Set task -
Write out the material exactly, without any of its pictures.

-- Start --

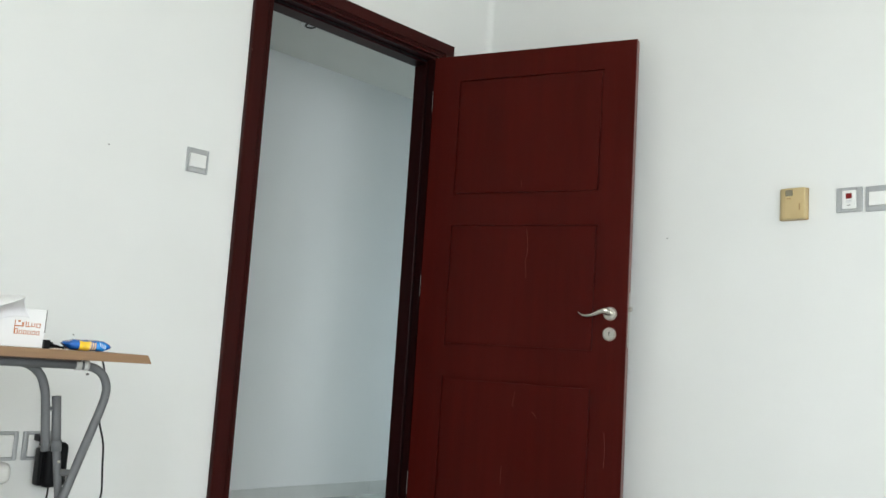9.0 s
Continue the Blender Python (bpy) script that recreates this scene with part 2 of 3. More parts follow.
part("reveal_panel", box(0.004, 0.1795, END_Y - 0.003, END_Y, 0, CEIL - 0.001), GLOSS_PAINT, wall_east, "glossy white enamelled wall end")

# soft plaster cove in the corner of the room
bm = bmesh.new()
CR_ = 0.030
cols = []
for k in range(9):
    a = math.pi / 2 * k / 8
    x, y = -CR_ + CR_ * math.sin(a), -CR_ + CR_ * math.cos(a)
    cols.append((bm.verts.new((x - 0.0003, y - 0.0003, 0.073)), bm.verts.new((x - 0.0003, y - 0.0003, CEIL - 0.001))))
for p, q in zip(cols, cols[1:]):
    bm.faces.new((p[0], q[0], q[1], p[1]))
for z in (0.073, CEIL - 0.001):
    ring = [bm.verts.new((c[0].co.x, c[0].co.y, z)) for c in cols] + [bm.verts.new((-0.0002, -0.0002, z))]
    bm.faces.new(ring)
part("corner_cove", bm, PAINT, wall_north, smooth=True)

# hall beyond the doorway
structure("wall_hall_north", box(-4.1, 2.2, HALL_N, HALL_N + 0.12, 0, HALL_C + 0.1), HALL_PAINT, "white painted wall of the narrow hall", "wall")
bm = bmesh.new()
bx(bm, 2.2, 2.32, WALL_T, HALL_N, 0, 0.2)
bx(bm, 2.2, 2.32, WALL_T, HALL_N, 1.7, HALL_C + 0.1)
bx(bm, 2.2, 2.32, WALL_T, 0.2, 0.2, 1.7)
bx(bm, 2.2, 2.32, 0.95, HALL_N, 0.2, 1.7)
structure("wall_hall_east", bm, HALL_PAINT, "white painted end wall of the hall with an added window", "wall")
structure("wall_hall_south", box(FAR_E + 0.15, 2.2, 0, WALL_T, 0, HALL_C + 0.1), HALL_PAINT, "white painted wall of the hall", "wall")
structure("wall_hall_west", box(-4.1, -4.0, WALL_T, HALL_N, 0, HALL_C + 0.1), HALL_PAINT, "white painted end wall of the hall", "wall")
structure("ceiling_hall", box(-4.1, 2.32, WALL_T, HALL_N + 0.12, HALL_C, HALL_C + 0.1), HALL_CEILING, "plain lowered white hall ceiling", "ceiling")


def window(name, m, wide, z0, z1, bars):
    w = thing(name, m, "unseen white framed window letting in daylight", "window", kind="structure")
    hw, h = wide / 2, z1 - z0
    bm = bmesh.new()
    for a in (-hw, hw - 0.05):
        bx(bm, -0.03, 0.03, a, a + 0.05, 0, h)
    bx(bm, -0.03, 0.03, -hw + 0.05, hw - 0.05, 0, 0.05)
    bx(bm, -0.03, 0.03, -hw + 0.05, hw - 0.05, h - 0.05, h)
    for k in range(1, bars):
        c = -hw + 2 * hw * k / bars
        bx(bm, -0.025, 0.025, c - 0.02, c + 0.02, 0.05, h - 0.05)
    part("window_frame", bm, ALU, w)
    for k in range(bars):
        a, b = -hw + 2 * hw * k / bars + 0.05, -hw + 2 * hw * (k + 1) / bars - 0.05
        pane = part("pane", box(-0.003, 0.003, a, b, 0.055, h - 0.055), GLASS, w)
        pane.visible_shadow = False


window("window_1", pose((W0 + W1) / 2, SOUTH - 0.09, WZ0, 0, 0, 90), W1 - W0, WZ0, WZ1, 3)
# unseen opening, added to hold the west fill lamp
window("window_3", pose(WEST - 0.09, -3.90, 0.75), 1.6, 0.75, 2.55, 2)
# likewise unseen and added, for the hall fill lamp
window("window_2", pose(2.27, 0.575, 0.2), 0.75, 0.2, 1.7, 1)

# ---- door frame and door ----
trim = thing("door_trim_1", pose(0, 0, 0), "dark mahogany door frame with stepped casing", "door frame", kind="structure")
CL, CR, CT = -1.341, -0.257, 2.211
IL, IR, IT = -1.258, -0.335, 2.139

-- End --

Solution to this exercise -
9.0 s
Continue the Blender Python (bpy) script that recreates this scene with part 2 of 3. More parts follow.
part("reveal_panel", box(0.004, 0.1795, END_Y - 0.003, END_Y, 0, CEIL - 0.001), GLOSS_PAINT, wall_east, "glossy white enamelled wall end")

# soft plaster cove in the corner of the room
bm = bmesh.new()
CR_ = 0.030
cols = []
for k in range(9):
    a = math.pi / 2 * k / 8
    x, y = -CR_ + CR_ * math.sin(a), -CR_ + CR_ * math.cos(a)
    cols.append((bm.verts.new((x - 0.0003, y - 0.0003, 0.073)), bm.verts.new((x - 0.0003, y - 0.0003, CEIL - 0.001))))
for p, q in zip(cols, cols[1:]):
    bm.faces.new((p[0], q[0], q[1], p[1]))
for z in (0.073, CEIL - 0.001):
    ring = [bm.verts.new((c[0].co.x, c[0].co.y, z)) for c in cols] + [bm.verts.new((-0.0002, -0.0002, z))]
    bm.faces.new(ring)
part("corner_cove", bm, PAINT, wall_north, smooth=True)

# hall beyond the doorway
structure("wall_hall_north", box(-4.1, 2.2, HALL_N, HALL_N + 0.12, 0, HALL_C + 0.1), HALL_PAINT, "white painted wall of the narrow hall", "wall")
bm = bmesh.new()
bx(bm, 2.2, 2.32, WALL_T, HALL_N, 0, 0.2)
bx(bm, 2.2, 2.32, WALL_T, HALL_N, 1.7, HALL_C + 0.1)
bx(bm, 2.2, 2.32, WALL_T, 0.2, 0.2, 1.7)
bx(bm, 2.2, 2.32, 0.95, HALL_N, 0.2, 1.7)
structure("wall_hall_east", bm, HALL_PAINT, "white painted end wall of the hall with an added window", "wall")
structure("wall_hall_south", box(FAR_E + 0.15, 2.2, 0, WALL_T, 0, HALL_C + 0.1), HALL_PAINT, "white painted wall of the hall", "wall")
structure("wall_hall_west", box(-4.1, -4.0, WALL_T, HALL_N, 0, HALL_C + 0.1), HALL_PAINT, "white painted end wall of the hall", "wall")
structure("ceiling_hall", box(-4.1, 2.32, WALL_T, HALL_N + 0.12, HALL_C, HALL_C + 0.1), HALL_CEILING, "plain lowered white hall ceiling", "ceiling")


def window(name, m, wide, z0, z1, bars):
    w = thing(name, m, "unseen white framed window letting in daylight", "window", kind="structure")
    hw, h = wide / 2, z1 - z0
    bm = bmesh.new()
    for a in (-hw, hw - 0.05):
        bx(bm, -0.03, 0.03, a, a + 0.05, 0, h)
    bx(bm, -0.03, 0.03, -hw + 0.05, hw - 0.05, 0, 0.05)
    bx(bm, -0.03, 0.03, -hw + 0.05, hw - 0.05, h - 0.05, h)
    for k in range(1, bars):
        c = -hw + 2 * hw * k / bars
        bx(bm, -0.025, 0.025, c - 0.02, c + 0.02, 0.05, h - 0.05)
    part("window_frame", bm, ALU, w)
    for k in range(bars):
        a, b = -hw + 2 * hw * k / bars + 0.05, -hw + 2 * hw * (k + 1) / bars - 0.05
        pane = part("pane", box(-0.003, 0.003, a, b, 0.055, h - 0.055), GLASS, w)
        pane.visible_shadow = False


window("window_1", pose((W0 + W1) / 2, SOUTH - 0.09, WZ0, 0, 0, 90), W1 - W0, WZ0, WZ1, 3)
# unseen opening, added to hold the west fill lamp
window("window_3", pose(WEST - 0.09, -3.90, 0.75), 1.6, 0.75, 2.55, 2)
# likewise unseen and added, for the hall fill lamp
window("window_2", pose(2.27, 0.575, 0.2), 0.75, 0.2, 1.7, 1)

# ---- door frame and door ----
trim = thing("door_trim_1", pose(0, 0, 0), "dark mahogany door frame with stepped casing", "door frame", kind="structure")
CL, CR, CT = -1.341, -0.257, 2.211
IL, IR, IT = -1.258, -0.335, 2.139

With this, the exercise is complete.